Savvy as Katy was, she could hardly have anticipated the intensity of my views. I leaned fervently, incontrovertibly toward the nurture side of the nature vs. nurture debate. If anyone spoke to me of gender as something innate or remotely natural, I did the intellectual equivalent of covering my ears and shouting “la,la, la, I can’t hear you!”

Now, in reel after reel, I discovered Katy at 2, 3, and 4–already miraculously masculine, already chaffing like a football player in frilly dresses, already looking dejected when she unwrapped yet another doll from underneath the Christmas tree.

Suddenly, the whole notion of nature vs. nurture ceased to make sense. Her pintsize Texan masculinity was culturally pitch-perfect–and a total violation of the prevailing gender system. It was incongruent with biology–and undeniably physical, emanating from every muscle and gesture.

The highlight of the home movie festival was the year when she appeared next to the Christmas tree in full Davy Crockett regalia. A second later, the wrapping paper was off, and she was jumping up and down, triumphantly brandishing a new BB gun.

“Dude,” I said, “this is blowing my mind.”

***
Last December, we made a family trip to Target to find a gift for Waylon’s friend Layla, whom he’s known from infancy. As I was hefting Waylon into the cart, I asked him what he thought Layla would like, fully expecting him to list his latest vehicular obsessions.

“Umm, I think…Barbie.”

Has ever a parenting moment been more bittersweet? I hugged him and showered him with praise for thinking about someone else’s feelings.
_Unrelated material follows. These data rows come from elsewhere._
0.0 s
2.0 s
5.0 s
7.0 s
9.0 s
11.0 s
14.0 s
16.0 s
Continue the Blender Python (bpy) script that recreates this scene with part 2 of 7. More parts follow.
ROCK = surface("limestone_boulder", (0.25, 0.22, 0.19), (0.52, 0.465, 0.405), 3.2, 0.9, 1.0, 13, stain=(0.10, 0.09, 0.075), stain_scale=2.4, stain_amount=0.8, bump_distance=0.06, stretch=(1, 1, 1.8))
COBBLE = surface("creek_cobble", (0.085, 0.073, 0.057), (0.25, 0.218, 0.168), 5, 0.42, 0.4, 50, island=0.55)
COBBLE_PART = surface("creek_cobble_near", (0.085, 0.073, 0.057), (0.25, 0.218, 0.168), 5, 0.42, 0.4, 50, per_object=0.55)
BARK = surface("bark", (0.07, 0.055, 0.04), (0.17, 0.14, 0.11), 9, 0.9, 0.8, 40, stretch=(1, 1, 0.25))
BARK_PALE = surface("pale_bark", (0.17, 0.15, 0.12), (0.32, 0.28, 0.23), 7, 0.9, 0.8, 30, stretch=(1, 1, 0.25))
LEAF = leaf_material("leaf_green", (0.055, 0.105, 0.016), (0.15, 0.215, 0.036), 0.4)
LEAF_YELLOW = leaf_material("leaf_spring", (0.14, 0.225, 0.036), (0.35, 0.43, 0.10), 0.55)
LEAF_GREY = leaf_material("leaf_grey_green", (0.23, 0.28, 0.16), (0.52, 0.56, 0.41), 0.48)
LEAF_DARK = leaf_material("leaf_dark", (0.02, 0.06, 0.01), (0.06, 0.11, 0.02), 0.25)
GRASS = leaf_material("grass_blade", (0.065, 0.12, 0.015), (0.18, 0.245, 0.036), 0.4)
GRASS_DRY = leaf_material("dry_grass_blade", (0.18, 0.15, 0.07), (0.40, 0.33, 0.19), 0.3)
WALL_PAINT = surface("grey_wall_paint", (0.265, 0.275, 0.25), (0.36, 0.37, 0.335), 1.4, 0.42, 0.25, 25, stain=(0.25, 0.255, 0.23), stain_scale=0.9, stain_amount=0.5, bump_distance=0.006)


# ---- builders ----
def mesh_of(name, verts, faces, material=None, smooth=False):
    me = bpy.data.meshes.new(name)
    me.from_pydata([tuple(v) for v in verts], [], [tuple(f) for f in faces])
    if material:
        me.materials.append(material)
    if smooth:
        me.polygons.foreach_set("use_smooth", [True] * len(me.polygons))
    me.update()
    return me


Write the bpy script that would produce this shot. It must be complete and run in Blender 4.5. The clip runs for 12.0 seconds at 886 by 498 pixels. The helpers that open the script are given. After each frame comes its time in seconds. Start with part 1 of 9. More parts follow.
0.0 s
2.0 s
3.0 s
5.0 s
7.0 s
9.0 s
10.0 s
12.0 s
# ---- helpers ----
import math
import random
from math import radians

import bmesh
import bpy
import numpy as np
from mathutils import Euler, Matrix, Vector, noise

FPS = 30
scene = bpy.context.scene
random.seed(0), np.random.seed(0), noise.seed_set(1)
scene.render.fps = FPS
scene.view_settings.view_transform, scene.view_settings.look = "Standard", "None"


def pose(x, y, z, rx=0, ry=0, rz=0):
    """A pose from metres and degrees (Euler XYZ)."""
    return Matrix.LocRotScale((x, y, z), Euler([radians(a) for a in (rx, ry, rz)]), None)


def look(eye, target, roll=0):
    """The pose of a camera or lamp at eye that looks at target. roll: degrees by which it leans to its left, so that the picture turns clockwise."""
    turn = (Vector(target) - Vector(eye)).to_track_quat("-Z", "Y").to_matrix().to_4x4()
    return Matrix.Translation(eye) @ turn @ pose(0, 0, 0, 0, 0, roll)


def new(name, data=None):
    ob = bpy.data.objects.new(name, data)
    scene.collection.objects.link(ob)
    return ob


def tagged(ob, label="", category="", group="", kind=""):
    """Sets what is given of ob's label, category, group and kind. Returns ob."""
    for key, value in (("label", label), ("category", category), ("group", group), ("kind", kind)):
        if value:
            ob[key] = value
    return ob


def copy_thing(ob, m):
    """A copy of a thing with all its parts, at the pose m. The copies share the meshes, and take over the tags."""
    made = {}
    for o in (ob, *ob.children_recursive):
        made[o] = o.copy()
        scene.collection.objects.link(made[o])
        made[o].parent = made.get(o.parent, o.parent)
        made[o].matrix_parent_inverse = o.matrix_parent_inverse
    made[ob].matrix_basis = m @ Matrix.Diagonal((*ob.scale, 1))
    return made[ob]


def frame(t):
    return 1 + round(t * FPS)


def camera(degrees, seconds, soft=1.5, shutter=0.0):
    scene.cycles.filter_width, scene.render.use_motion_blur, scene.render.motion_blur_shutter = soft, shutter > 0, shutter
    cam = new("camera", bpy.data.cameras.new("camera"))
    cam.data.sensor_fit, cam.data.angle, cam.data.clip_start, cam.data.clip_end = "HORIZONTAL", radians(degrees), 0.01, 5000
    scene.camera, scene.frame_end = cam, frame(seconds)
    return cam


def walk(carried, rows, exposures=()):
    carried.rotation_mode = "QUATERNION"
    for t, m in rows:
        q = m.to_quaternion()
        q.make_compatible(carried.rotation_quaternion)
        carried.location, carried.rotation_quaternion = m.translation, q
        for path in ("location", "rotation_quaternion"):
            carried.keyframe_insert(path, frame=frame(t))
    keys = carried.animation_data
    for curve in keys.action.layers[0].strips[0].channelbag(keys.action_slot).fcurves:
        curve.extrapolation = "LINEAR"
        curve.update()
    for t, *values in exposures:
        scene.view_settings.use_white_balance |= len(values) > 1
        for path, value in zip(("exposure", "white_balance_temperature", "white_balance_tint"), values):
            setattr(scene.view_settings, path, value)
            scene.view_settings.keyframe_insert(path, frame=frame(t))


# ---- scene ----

Privately, I was imagining my white, blonde, blue-eyed son delivering a Barbie to his brown-skinned, black-haired girl friend. It looked like a tableau with the caption “Gender and Imperialism.”

Luckily, at that moment, Katy arrived from parking the car and settled the matter with a phone call to Layla’s aunt. It turned out that Waylon was right; Layla was expecting a Barbie Dream House from Santa. And she needed furniture. Relieved that we would not be solely responsible for introducing Layla to Barbie, I followed my family to the toy aisle, where we proceeded to ponder tiny pink bedroom sets.

***
A few days later, we were installed at the fancy beach resort. It was beginning to dawn on me that $200 a night buys an alarmingly frequent level of personal contact. The entire staff seemed to be connected by walkie-talkie; as we passed from reception to the lobby to our room, we were repeatedly greeted as “Mr. and Mrs. Schilt.”

Although her identity is somewhere between genders, Katy is quite content to pass in such situations. It’s her voice that usually gives her away. That evening, in the time it took to for the waiter to unpack our room service order, she had gone from “Mr. Schilt” to “ma’am.” We joked about it on the way to the airport, imagining a one-woman show called “From Mister to Ma’am.”

No to be left out of the joke, Waylon said, “Yeah, he didn’t realize that you were a girl-boy,” in a tone of five-year-old comic exasperation.

“Wait, I thought you called Mommy a ‘boy-girl,'” I said, confused.

“No, that was back when I was only thinking of myself, so I always put ‘boy’ first. But now I’m thinking of other people,” he explained.

My parenting manuals say that five years old is when kids begin to develop the capacity to empathize with other people’s emotions and experiences. According to that developmental timetable, Waylon was right on schedule.